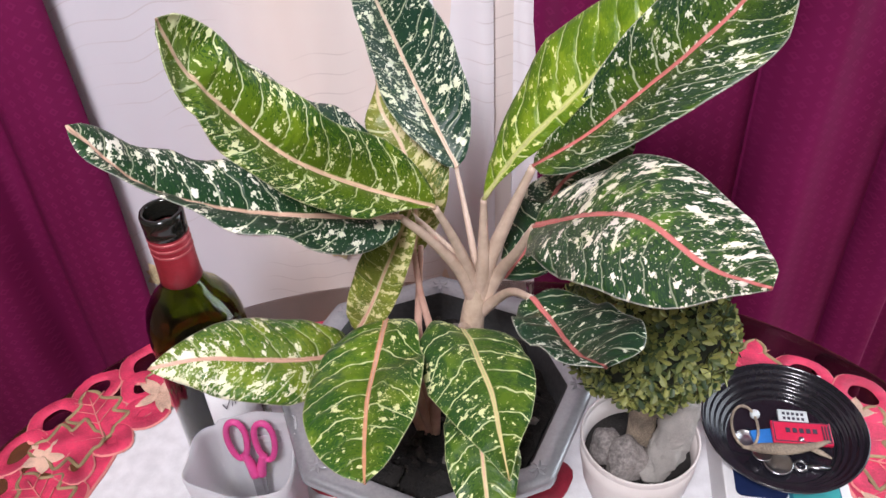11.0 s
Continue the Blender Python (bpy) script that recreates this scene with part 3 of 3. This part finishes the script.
M_FRONT2 = leaf_material("leaf_bright_green_cream_rib", (0.014, 0.058, 0.009), (0.085, 0.155, 0.013), (0.68, 0.70, 0.36), (0.60, 0.50, 0.25), 0.26, 0.28, 10.0, vein=0.95, halo=0.7)
M_OLD = leaf_material("leaf_yellowing", (0.055, 0.10, 0.012), (0.22, 0.24, 0.04), (0.62, 0.54, 0.30), (0.62, 0.50, 0.32), 0.66, 0.3, 11.0, halo=1.0)
M_BACK = leaf_material("leaf_blue_green_back", (0.008, 0.036, 0.022), (0.02, 0.06, 0.02), PALE, (0.66, 0.48, 0.38), 0.62, 0.0, 12.0, size=1.25)

# upper ring
leaf([(.081, .475, 1.073), (.112, .475, 1.095), (.139, .473, 1.123), (.162, .465, 1.153), (.187, .464, 1.187), (.2, .462, 1.235)],
     [(-.014, -.007, .018), (-.019, -.003, .019), (-.025, .003, .021), (-.032, .008, .022), (-.04, .013, .024)],
     [(-.005, -.05, .002), (-.01, -.049, -0), (-.01, -.05, -.004), (.007, -.046, -.013), (.008, -.039, -.015)],
     M_TALL, RIBPINK, .56, .57, (-.3, -.6, .7), 0.06, .0018, 1, label="long dark green leaf with a pink rib and cream flecks")
leaf([(.051, .474, 1.049), (.074, .475, 1.086), (.103, .477, 1.119), (.128, .476, 1.152), (.148, .478, 1.179), (.17, .485, 1.197)],
     [(-.007, .029, .003), (-.011, .028, .012), (-.018, .026, .019), (-.014, .023, .015), (.006, .009, -.001)],
     [(-.001, -.003, -.006), (.003, -.007, -.007), (.002, -.004, -.006), (.001, .001, -.008), (.005, -0, -.011)],
     M_LIME, RIBLIME, .67, .68, (-.5, -.4, .7), 0.10, .0012, 2, label="folded lime green leaf with pale flecks")
leaf([(.081, .443, 1.052), (.095, .421, 1.074), (.11, .397, 1.097), (.128, .369, 1.116), (.152, .331, 1.119), (.171, .31, 1.127)],
     [(.007, .025, .023), (.019, .035, .012), (.018, .039, .007), (.033, .025, .006), (.05, .021, .013)],
     [(-.026, -.025, -.02), (-.031, -.016, -.018), (-.038, -.018, -.023), (-.037, -.025, -.013), (-.03, -.027, .006)],
     M_WIDE, RIBPINK, .55, .60, (0, -.3, 1), 0.06, .0015, 3, label="broad arched leaf heavily flecked with cream, pink rib")
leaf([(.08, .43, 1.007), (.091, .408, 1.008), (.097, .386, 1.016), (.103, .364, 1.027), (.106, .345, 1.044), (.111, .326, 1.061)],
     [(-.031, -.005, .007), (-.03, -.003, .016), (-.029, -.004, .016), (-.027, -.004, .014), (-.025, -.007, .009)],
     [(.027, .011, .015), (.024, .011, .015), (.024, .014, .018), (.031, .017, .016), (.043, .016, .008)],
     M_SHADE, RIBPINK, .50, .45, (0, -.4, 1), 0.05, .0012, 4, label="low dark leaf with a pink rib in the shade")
leaf([(.032, .523, 1.038), (.016, .542, 1.063), (.002, .552, 1.093), (-.01, .557, 1.123), (-.02, .554, 1.154), (-.025, .541, 1.185)],
     [(-.012, -.026, .006), (-.014, -.034, .003), (-.011, -.037, -.001), (-.01, -.037, -.003), (-.016, -.032, -.006)],
     [(.025, .01, .005), (.03, .011, .01), (.031, .012, .013), (.029, .015, .013), (.025, .012, .011)],
     M_TOP, RIBCREAM, .54, .78, (0, -1, .5), 0.05, .0012, 5, label="upright blue green leaf thickly flecked with cream")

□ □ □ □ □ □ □

DIRECTION >>
Give back every line exactly as it stands, pictures excluded.

WRITTEN RESPONSE >>
11.0 s
Continue the Blender Python (bpy) script that recreates this scene with part 3 of 3. This part finishes the script.
M_FRONT2 = leaf_material("leaf_bright_green_cream_rib", (0.014, 0.058, 0.009), (0.085, 0.155, 0.013), (0.68, 0.70, 0.36), (0.60, 0.50, 0.25), 0.26, 0.28, 10.0, vein=0.95, halo=0.7)
M_OLD = leaf_material("leaf_yellowing", (0.055, 0.10, 0.012), (0.22, 0.24, 0.04), (0.62, 0.54, 0.30), (0.62, 0.50, 0.32), 0.66, 0.3, 11.0, halo=1.0)
M_BACK = leaf_material("leaf_blue_green_back", (0.008, 0.036, 0.022), (0.02, 0.06, 0.02), PALE, (0.66, 0.48, 0.38), 0.62, 0.0, 12.0, size=1.25)

# upper ring
leaf([(.081, .475, 1.073), (.112, .475, 1.095), (.139, .473, 1.123), (.162, .465, 1.153), (.187, .464, 1.187), (.2, .462, 1.235)],
     [(-.014, -.007, .018), (-.019, -.003, .019), (-.025, .003, .021), (-.032, .008, .022), (-.04, .013, .024)],
     [(-.005, -.05, .002), (-.01, -.049, -0), (-.01, -.05, -.004), (.007, -.046, -.013), (.008, -.039, -.015)],
     M_TALL, RIBPINK, .56, .57, (-.3, -.6, .7), 0.06, .0018, 1, label="long dark green leaf with a pink rib and cream flecks")
leaf([(.051, .474, 1.049), (.074, .475, 1.086), (.103, .477, 1.119), (.128, .476, 1.152), (.148, .478, 1.179), (.17, .485, 1.197)],
     [(-.007, .029, .003), (-.011, .028, .012), (-.018, .026, .019), (-.014, .023, .015), (.006, .009, -.001)],
     [(-.001, -.003, -.006), (.003, -.007, -.007), (.002, -.004, -.006), (.001, .001, -.008), (.005, -0, -.011)],
     M_LIME, RIBLIME, .67, .68, (-.5, -.4, .7), 0.10, .0012, 2, label="folded lime green leaf with pale flecks")
leaf([(.081, .443, 1.052), (.095, .421, 1.074), (.11, .397, 1.097), (.128, .369, 1.116), (.152, .331, 1.119), (.171, .31, 1.127)],
     [(.007, .025, .023), (.019, .035, .012), (.018, .039, .007), (.033, .025, .006), (.05, .021, .013)],
     [(-.026, -.025, -.02), (-.031, -.016, -.018), (-.038, -.018, -.023), (-.037, -.025, -.013), (-.03, -.027, .006)],
     M_WIDE, RIBPINK, .55, .60, (0, -.3, 1), 0.06, .0015, 3, label="broad arched leaf heavily flecked with cream, pink rib")
leaf([(.08, .43, 1.007), (.091, .408, 1.008), (.097, .386, 1.016), (.103, .364, 1.027), (.106, .345, 1.044), (.111, .326, 1.061)],
     [(-.031, -.005, .007), (-.03, -.003, .016), (-.029, -.004, .016), (-.027, -.004, .014), (-.025, -.007, .009)],
     [(.027, .011, .015), (.024, .011, .015), (.024, .014, .018), (.031, .017, .016), (.043, .016, .008)],
     M_SHADE, RIBPINK, .50, .45, (0, -.4, 1), 0.05, .0012, 4, label="low dark leaf with a pink rib in the shade")
leaf([(.032, .523, 1.038), (.016, .542, 1.063), (.002, .552, 1.093), (-.01, .557, 1.123), (-.02, .554, 1.154), (-.025, .541, 1.185)],
     [(-.012, -.026, .006), (-.014, -.034, .003), (-.011, -.037, -.001), (-.01, -.037, -.003), (-.016, -.032, -.006)],
     [(.025, .01, .005), (.03, .011, .01), (.031, .012, .013), (.029, .015, .013), (.025, .012, .011)],
     M_TOP, RIBCREAM, .54, .78, (0, -1, .5), 0.05, .0012, 5, label="upright blue green leaf thickly flecked with cream")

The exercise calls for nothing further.